I know that $\theta$ goes from $0$ to $2\pi$ since the sphere is complete. What I don't understand is how to:
1) Convert rectangular coordinates to spherical coordinates. My textbook gives a terrible explanation.
2) Find the bounds of the triple integral. As I said, $\theta$ goes from $0$ to $2\pi$. I have no clue as to how to find $p$ or $\varphi$. The center being removed is also throwing me.
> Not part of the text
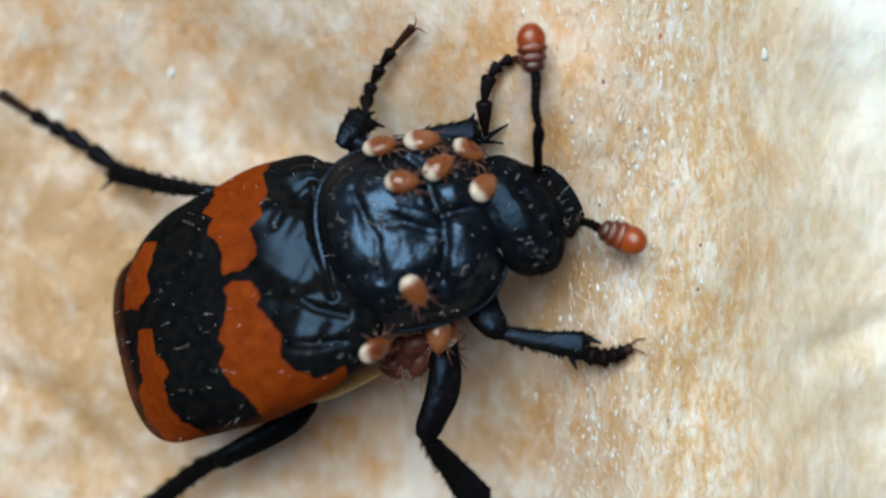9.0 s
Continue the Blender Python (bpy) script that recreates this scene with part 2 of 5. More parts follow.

Could some explain as to how to go about this? I'm not necessarily looking for answer but a means to solve this problem. We have an exam next week and I would really love to be able to understand it.
Best Answer
Here, I evaluate the forth part of the region so after evaluating the triple integral you should multiply the result to $4$. According to Fig below, we have a rectangle triangular $OCD$. So $\sin(\phi_0)=1/2$ and so $\phi_0=\pi/6$. It means that $\phi\in [\pi/6,\pi/2]$. As you found out the rang of $\theta$ is $[0,\pi/2]$. But about the $\rho$:
You see that our region is starting to shape from the intersection till we meet $z=0$. For finding the range of $\rho$, make an arrow arbitrary to cut the cylinder at $A$ and next cut the sphere at $B$. What is $\rho$ at $A$ and what is at $B$? We know that in a spherical coordinates: $$x=\rho\sin(\phi)\cos(\theta)\\y=\rho\sin(\phi)\sin(\theta)\\z=\rho\cos(\phi)$$ then the equation of our cylinder $x^2+y^2=1$ be converted to $\rho^2\sin^2(\phi)=1$ or $\rho=\frac{1}{\sin(\phi)}$. This is the first coordinate $\rho$ at $A$. Clearly, $\rho$ at $B$ is $2$. Hence you have: $$\int_0^{\pi/2}d\theta\int_{\pi/6}^{\pi/2}\sin(\phi)d\phi\int_{\frac{1}{\sin(\phi)}}^{2}\rho^2d\rho$$.